In the month immediately following the king’s death, the country’s citizens were asked to refrain from “joyful events,” but on Nov. 14, the Loi Krathong Festival was observed, albeit as a somewhat toned-down celebration. Stowers participated in the tradition which has Buddhist roots and takes place annually on the full moon of the twelfth month in the Thai lunar calendar, usually November.
“You release lanterns in the sky with little basket things and make a wish and clear your mind and set things free,” said Stowers. “It used to be demons, but now it is more wishing for something.”
Her next traveling wish is to visit South America, followed by Antarctica in a quest to travel to every continent before she turns 30. While Stowers was on the other side of the world in Asia teaching Thai, she checked off Australia by vacationing there in October and also visited the Asian countries of Cambodia and Vietnam. She already traveled extensively through Europe following her graduation from CMU, with stops in Norway, Sweden, Spain, France, Portugal, Italy, Germany, Austria and Hungary. She has also visited Africa.

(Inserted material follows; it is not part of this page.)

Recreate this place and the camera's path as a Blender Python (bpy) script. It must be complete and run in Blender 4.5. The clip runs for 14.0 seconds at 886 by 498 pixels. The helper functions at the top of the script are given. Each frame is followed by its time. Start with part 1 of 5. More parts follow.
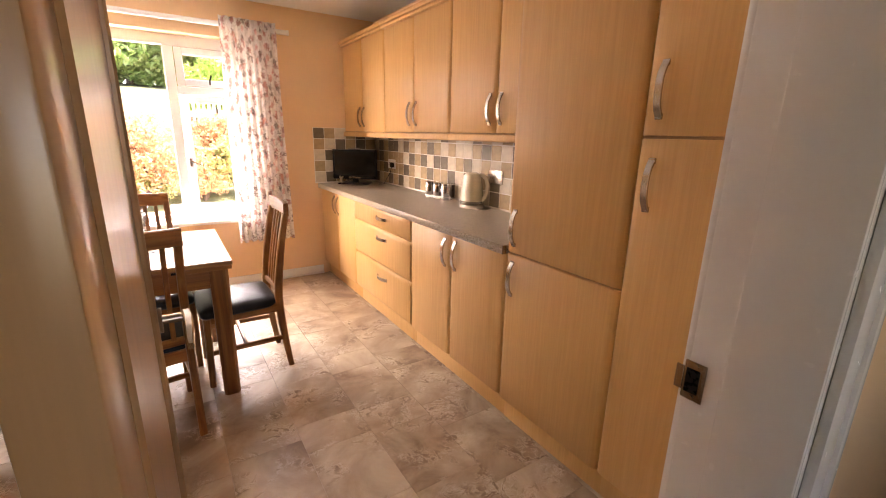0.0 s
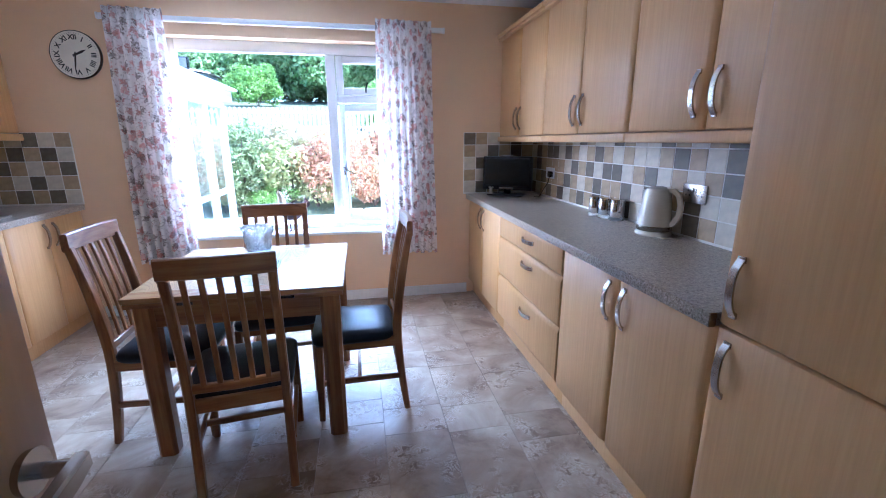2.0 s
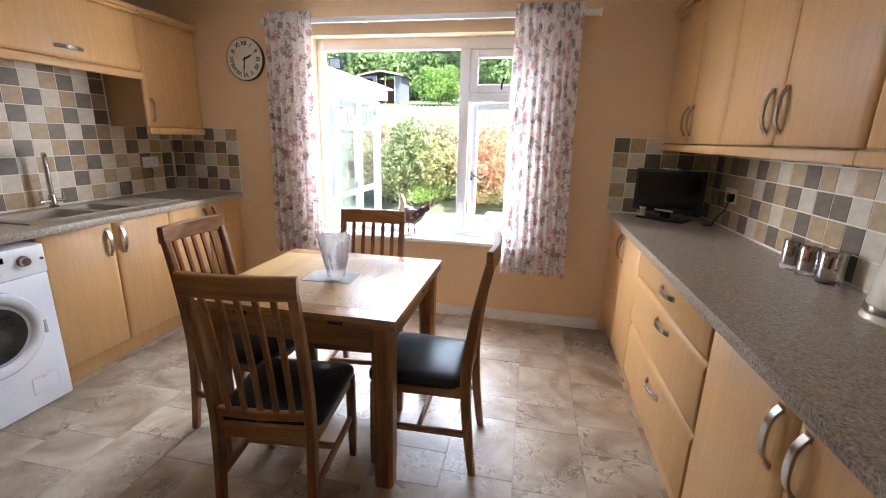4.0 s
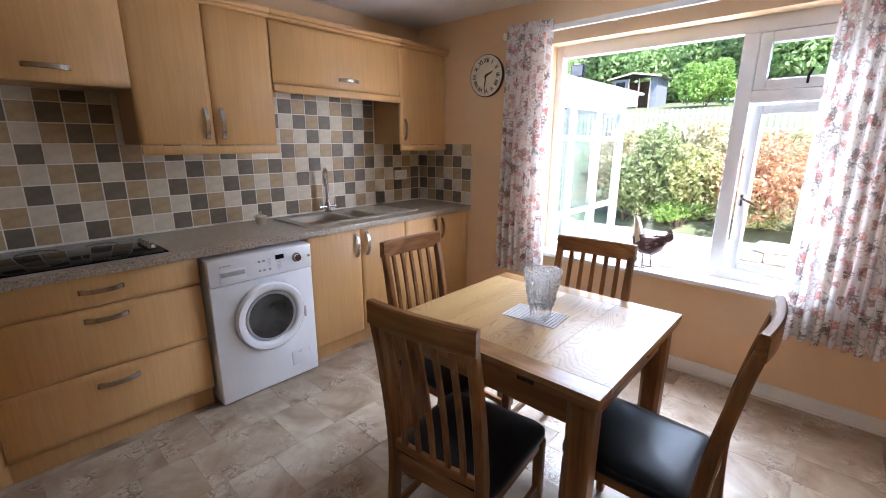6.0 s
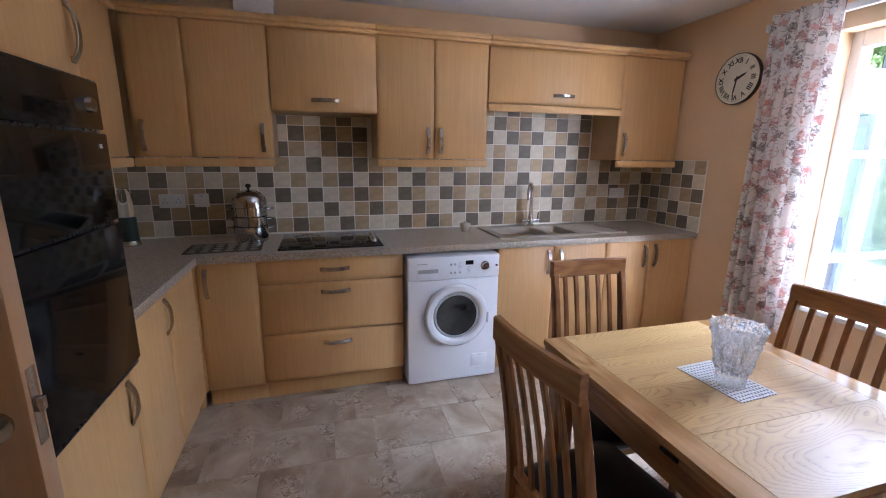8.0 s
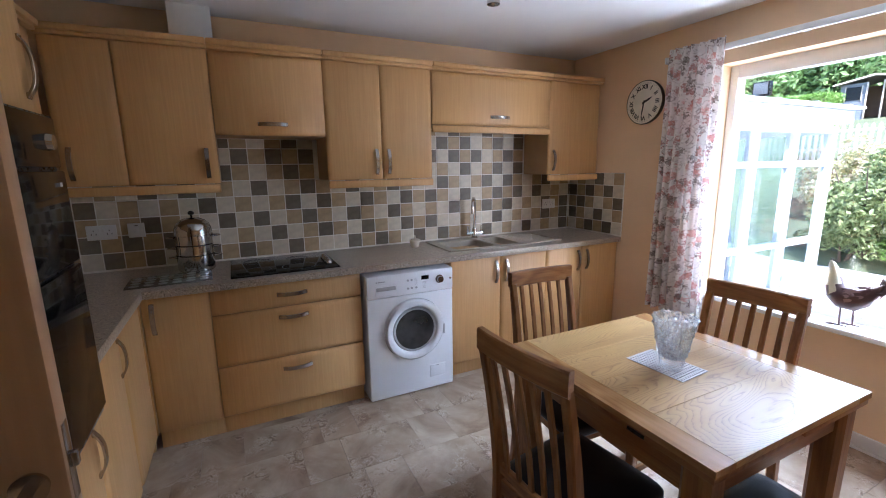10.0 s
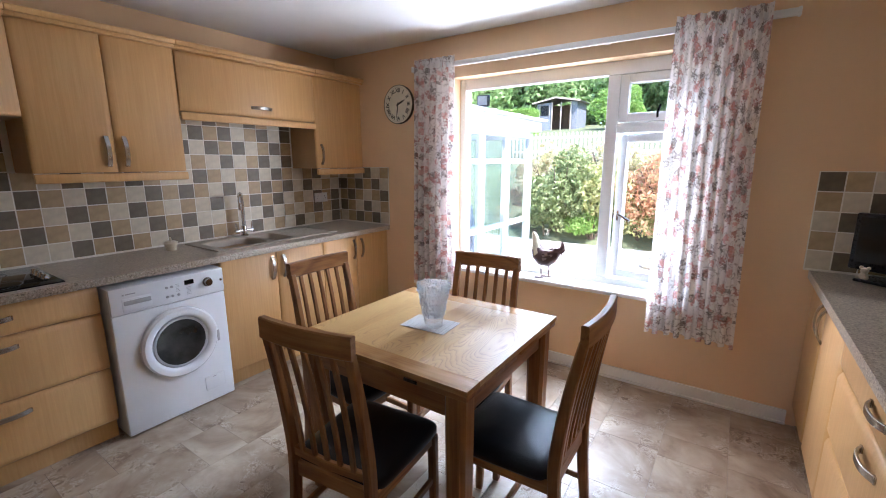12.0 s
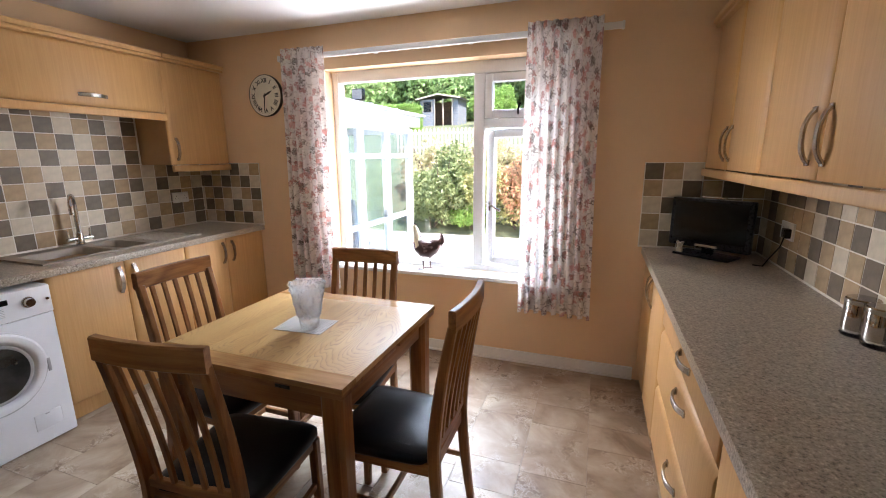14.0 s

For now she is back in North America, changed by her year-long experience living overseas, having been the educator and the educated in Thailand.
“I think I learned how to appreciate the small things and to slow down and relax a little bit,” said Stowers. “When you travel, you don’t learn as much as when you live there about their culture and beliefs. It helps to live there and throw yourself into it… I just loved my kids and my town. I feel like I got so lucky. It opens you to other perspectives.”